WHAT IS BEING ASKED – Quote verbatim every line from the line containing "for path in" to the line containing "scene.view_settings.keyframe_insert(path, frame=frame(t))", inclusive of both, and no other line.

** start of DATA PROVIDED **

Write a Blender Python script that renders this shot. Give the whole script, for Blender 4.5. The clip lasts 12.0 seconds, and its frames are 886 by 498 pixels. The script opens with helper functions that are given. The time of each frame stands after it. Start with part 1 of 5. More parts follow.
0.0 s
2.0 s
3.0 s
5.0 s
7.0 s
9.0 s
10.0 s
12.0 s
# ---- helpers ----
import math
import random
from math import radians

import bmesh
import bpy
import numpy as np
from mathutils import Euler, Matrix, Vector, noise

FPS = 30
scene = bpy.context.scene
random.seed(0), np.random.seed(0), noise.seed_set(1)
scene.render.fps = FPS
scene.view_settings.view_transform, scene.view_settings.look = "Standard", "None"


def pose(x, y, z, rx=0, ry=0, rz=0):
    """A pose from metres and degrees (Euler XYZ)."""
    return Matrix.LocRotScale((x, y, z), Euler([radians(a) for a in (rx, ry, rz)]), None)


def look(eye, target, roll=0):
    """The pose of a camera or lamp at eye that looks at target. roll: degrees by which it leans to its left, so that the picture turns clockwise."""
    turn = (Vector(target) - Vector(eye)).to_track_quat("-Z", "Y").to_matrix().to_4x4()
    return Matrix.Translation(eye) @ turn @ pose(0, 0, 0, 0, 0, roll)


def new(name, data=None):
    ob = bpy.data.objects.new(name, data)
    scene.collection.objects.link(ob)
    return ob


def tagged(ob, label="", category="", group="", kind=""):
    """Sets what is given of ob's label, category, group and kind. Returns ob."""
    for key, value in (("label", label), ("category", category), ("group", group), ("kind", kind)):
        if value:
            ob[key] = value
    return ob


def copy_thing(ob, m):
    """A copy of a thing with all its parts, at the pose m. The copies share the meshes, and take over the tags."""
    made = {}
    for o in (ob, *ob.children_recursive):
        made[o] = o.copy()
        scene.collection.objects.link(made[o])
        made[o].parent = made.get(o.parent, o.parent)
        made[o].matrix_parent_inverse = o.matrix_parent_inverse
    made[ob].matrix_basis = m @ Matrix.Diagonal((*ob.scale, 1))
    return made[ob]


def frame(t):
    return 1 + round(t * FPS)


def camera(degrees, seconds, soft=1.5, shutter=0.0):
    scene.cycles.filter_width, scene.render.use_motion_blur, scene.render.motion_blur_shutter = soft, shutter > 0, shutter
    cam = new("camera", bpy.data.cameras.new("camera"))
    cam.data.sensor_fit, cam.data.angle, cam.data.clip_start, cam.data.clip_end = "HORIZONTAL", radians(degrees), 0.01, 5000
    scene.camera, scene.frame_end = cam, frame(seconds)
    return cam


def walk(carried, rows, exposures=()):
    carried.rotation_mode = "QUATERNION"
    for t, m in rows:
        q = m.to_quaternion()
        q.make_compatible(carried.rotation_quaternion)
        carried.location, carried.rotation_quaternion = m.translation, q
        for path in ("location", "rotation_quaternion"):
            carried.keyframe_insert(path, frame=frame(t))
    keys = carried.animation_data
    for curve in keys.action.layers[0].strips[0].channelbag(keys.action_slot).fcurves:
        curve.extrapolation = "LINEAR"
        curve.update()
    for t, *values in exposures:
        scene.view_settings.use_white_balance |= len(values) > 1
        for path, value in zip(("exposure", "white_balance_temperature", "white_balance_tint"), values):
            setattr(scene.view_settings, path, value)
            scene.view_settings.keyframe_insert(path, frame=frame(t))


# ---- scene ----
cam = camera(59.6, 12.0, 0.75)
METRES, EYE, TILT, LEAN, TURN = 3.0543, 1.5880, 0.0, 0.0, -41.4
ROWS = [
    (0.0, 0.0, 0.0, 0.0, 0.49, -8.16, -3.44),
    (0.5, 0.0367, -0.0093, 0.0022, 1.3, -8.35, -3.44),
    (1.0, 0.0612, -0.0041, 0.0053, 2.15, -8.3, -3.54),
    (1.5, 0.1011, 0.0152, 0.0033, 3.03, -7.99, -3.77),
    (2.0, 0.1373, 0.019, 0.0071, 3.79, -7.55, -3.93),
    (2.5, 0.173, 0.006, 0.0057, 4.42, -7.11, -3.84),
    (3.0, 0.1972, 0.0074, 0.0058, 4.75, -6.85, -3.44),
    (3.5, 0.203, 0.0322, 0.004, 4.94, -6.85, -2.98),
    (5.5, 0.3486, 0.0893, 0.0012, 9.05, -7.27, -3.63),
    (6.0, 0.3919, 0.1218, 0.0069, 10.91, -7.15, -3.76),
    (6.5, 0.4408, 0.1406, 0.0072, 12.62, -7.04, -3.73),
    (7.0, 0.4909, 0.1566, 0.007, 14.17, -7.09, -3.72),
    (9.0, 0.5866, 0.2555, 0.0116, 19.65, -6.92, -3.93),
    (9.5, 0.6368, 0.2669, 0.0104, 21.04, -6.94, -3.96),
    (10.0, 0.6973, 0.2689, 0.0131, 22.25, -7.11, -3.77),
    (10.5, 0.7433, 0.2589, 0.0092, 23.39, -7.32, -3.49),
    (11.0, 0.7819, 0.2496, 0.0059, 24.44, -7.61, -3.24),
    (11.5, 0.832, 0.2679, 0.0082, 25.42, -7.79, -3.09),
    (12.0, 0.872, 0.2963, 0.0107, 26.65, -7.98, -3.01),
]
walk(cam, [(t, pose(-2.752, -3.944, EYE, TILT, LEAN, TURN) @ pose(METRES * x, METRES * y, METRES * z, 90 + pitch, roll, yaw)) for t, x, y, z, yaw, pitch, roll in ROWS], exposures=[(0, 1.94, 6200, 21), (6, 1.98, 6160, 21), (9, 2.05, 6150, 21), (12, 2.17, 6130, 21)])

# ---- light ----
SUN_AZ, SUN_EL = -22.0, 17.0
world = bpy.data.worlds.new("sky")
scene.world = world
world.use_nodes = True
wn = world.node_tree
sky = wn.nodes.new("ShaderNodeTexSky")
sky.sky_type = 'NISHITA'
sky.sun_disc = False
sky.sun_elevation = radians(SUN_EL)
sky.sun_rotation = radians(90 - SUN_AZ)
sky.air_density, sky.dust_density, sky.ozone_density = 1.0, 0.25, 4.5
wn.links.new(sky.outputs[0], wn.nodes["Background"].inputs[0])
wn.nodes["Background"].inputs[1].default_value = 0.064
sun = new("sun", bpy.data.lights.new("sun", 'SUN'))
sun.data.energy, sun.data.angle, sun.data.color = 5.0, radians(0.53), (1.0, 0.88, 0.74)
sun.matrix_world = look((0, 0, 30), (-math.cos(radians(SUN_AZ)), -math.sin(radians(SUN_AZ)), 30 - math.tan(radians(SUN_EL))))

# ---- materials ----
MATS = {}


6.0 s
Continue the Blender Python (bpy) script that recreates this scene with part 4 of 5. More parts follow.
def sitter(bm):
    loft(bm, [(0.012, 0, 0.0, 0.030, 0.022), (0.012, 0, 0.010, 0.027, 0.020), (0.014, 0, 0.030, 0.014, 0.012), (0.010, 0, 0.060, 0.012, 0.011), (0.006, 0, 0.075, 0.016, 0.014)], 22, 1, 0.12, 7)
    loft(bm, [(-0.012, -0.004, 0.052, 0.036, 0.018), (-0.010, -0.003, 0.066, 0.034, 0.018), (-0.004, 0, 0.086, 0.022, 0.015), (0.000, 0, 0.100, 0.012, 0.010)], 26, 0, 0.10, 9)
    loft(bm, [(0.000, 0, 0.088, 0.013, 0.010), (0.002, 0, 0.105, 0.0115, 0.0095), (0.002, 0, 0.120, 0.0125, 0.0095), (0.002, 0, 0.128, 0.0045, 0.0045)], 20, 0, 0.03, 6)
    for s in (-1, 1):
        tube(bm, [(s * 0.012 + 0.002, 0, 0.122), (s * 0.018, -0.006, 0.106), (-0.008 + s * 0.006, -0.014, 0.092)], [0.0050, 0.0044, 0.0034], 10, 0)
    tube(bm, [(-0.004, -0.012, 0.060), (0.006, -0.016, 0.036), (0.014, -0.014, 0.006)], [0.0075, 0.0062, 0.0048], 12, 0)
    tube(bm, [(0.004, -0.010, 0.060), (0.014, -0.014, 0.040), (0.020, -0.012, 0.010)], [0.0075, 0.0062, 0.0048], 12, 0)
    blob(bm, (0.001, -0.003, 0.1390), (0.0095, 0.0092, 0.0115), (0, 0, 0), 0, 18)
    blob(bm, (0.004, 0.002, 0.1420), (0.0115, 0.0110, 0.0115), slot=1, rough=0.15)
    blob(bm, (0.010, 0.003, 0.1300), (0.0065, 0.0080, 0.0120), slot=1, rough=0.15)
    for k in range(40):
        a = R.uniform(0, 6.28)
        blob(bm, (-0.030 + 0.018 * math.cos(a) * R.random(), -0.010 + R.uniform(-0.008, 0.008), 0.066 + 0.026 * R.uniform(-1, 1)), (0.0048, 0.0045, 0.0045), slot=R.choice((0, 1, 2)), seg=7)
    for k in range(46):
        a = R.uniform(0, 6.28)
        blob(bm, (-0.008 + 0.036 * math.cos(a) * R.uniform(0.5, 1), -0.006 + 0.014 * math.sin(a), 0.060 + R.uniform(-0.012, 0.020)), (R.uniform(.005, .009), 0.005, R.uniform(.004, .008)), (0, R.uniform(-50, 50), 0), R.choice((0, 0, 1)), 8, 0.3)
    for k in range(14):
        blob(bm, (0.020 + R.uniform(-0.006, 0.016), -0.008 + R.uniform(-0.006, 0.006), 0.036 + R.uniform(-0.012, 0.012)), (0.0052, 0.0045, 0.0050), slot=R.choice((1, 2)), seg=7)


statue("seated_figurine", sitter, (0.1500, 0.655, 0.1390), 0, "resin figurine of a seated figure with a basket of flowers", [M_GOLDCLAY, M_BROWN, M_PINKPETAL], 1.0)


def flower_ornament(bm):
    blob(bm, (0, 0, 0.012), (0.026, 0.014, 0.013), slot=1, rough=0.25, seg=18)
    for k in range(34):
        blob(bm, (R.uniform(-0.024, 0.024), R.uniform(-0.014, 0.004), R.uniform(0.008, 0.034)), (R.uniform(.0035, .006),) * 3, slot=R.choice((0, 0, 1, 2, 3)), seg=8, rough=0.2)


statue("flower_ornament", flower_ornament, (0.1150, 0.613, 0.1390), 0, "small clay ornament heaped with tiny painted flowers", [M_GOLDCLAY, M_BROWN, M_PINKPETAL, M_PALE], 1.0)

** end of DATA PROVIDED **

CORRECT ANSWER –
        for path in ("location", "rotation_quaternion"):
            carried.keyframe_insert(path, frame=frame(t))
    keys = carried.animation_data
    for curve in keys.action.layers[0].strips[0].channelbag(keys.action_slot).fcurves:
        curve.extrapolation = "LINEAR"
        curve.update()
    for t, *values in exposures:
        scene.view_settings.use_white_balance |= len(values) > 1
        for path, value in zip(("exposure", "white_balance_temperature", "white_balance_tint"), values):
            setattr(scene.view_settings, path, value)
            scene.view_settings.keyframe_insert(path, frame=frame(t))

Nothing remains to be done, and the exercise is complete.